Pauly Shore makes another appearance on my list in Son in Law, a fish-out-of-water would-be comedy about a crazy Californian who is dragged by a friend to visit her family in middle America for Thanksgiving holiday. Antics ensue because, guess what? He’s wacky! So, we get a ton of predicable farming-themed gags, and a group of characters that are much more sane and stable than the character we’re meant to like more (That would be Shore’s).
When Rebecca (Carla Gugino) leaves her family for college in Los Angeles, she is unsure about whether or not she will fit in until she befriends a “colorful” resident adviser named Crawl (Shore). When Thanksgiving comes around, feeling sorry that he has no family to go home to, Rebecca invites him home to visit her very conservative family. Upon her arrival home, her family is shocked by her changed appearance and attitude, and even more shocked by the utterly flamboyant and offensive Crawl who is inept and unlikable from line one. Things get crazy though (WOOOHOOO!) when Rebecca finds out that her long-time boyfriend is going to purpose and has Crawl stop him. Crawl, dimly thinking on his toes, says he has already asked for her hand and the family is distraught. Now the two dimwits must keep the ruse up until vacation is over... For some reason.
Son-in-Law is one of those movies where it’s apparent that the jokes were written before the script. We get a lot of the gags that we’d expect. Manure in the face, a mouth full of hay, a silly tractor scene, lots of montages, a dance scene, MULTIPLE makeovers ect, ect, ect. Most of the set-pieces in this film are taken out of dozens of better movies and, despite closely following a well-defined blueprint, this movie manages to go off the rails. The big problem is the bulk of the comedy leans on Shore’s bizarre behavior. Since his antics are annoying, not funny, this movie grows pretty old, pretty quickly. The fact that everyone else in the movie is normal except Crawl makes you less likely to root for him and more likely to cheer for the boyfriend who just had his heart broken.

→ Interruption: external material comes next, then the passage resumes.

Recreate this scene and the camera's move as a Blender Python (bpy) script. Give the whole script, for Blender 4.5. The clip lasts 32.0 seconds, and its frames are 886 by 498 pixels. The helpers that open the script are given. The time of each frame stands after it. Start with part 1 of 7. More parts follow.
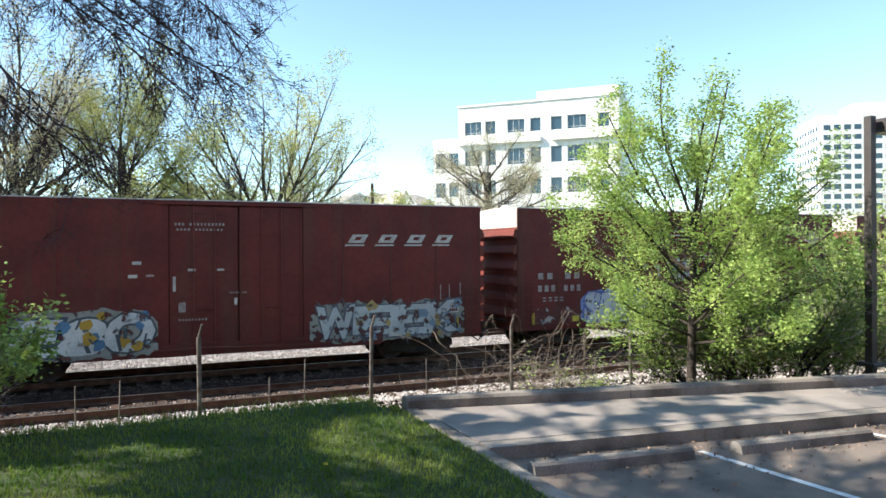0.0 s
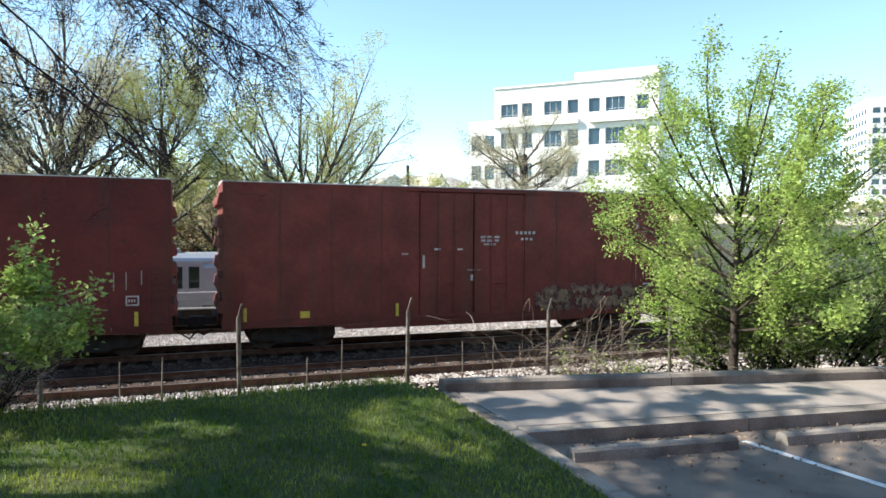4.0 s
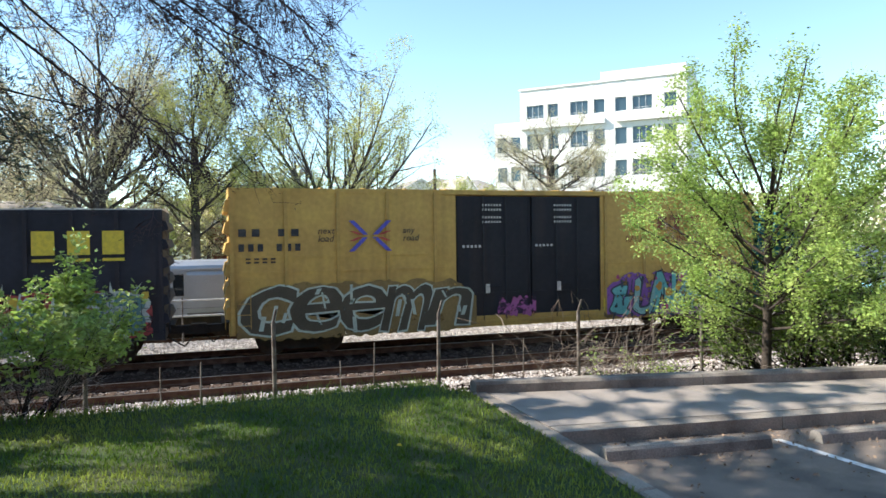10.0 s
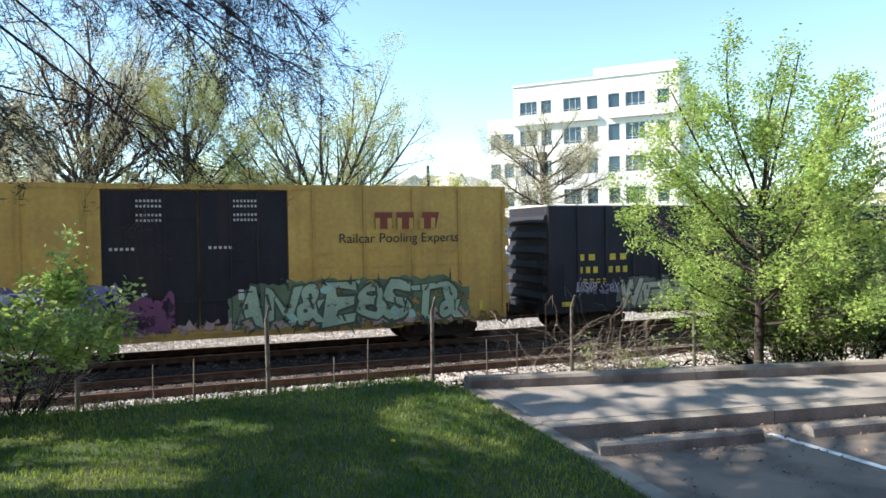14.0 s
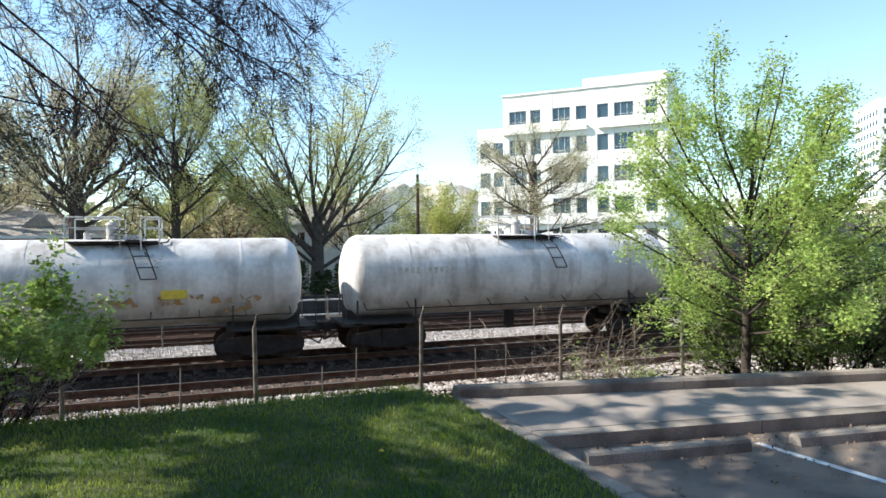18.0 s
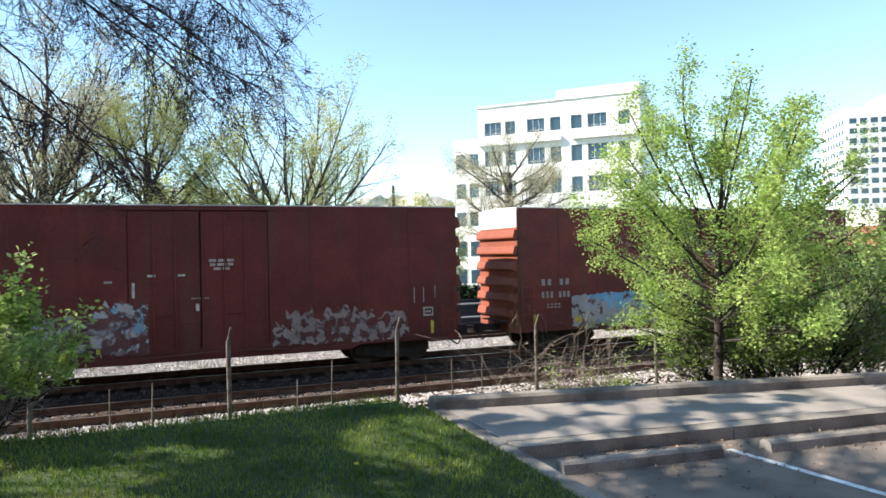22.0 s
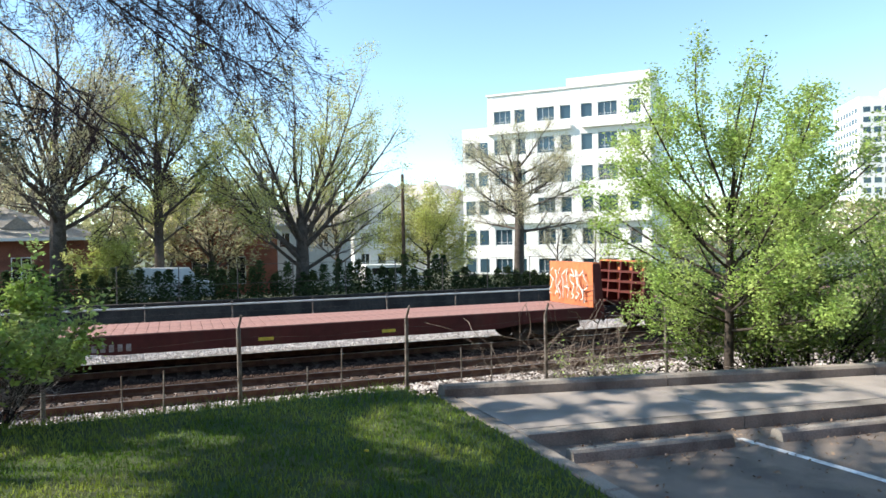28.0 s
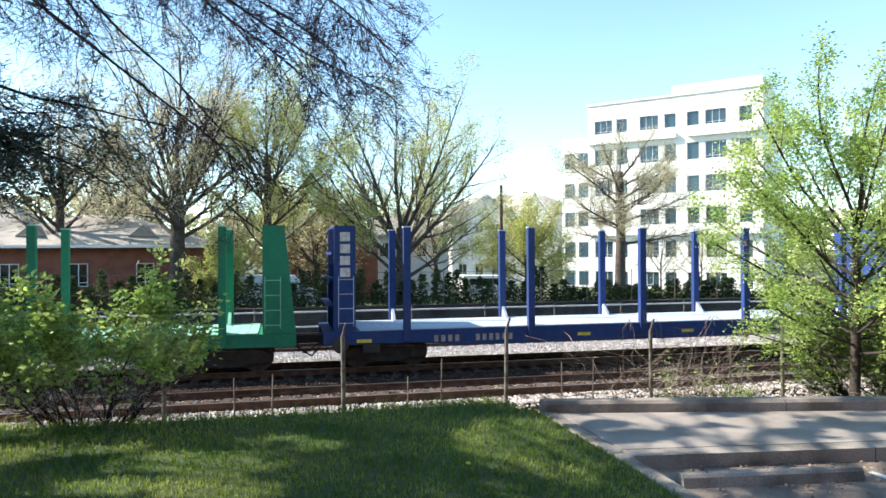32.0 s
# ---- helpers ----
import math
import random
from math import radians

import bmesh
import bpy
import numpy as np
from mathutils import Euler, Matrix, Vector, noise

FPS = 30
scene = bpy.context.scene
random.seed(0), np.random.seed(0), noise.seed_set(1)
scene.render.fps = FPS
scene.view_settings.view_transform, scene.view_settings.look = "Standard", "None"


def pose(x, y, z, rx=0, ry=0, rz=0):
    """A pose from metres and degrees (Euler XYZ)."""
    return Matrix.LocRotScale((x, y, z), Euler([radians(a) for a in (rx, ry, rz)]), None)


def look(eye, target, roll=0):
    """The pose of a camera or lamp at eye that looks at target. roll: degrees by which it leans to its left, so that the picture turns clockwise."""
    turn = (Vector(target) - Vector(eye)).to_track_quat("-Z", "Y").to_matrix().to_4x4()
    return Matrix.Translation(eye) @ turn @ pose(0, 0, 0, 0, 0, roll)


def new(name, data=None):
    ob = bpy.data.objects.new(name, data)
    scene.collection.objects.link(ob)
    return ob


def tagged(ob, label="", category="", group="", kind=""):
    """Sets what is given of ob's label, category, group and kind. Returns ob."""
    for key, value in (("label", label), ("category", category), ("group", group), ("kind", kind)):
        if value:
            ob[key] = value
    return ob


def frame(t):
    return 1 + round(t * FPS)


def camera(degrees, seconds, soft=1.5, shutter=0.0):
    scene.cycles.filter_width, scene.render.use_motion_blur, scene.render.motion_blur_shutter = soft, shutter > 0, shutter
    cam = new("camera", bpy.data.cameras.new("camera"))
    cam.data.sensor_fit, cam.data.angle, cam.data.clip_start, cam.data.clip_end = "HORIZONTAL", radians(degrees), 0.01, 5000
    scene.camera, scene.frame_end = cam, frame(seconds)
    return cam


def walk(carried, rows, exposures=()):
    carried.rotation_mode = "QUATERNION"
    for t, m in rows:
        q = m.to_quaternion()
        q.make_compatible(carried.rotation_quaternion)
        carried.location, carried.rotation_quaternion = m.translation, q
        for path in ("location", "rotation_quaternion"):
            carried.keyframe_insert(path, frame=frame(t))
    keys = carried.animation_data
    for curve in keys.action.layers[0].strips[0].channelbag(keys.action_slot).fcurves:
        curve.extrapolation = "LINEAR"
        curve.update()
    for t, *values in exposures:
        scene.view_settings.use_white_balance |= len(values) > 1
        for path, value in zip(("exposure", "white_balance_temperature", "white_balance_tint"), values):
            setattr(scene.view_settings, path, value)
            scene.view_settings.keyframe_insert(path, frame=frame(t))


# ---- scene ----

Carla Gugino is likable here, but the material is far too weak and her only real job is to get upset and storm out of the room in protest. The rest of the cast is filled with stock characters and stereotypes. The parents are played by Lane Smith (that guy from My Cousin Vinny) and Cindy Pickett (Ferris Beuller’s mom) and, like Gugino, are given little to do here. Their job is to react in horror to Crawl and to show disapproval towards Rebbecca. I don’t really think the supporting cast is to blame here, though. This is weak material at its core, filled with predictable moments and stock dialogue, and Shore gives the very same performance he always does, though he is a little more subdued here than he normally is, and that is the problem.
Pauly Shore, as I have said before (and will likely say again), is not funny. His voice is annoying, his performances are all garbage and he is incapable of carrying a scene so he just waves his arms around and makes noises like a five year old. I’m glad he no longer gets top billing (I have a movie that will DEFINITELY show up later to thank for that), but in the 90’s he was the “next big thing”. I think he is the force that filled the vacuum of the derelict 80’s, a decade that produced more throwaway stars than just about any other. Shore went to movies after gaining popularity on MTV, and just like everything else that goes to the big screen from MTV, he left a massive stain on cinema.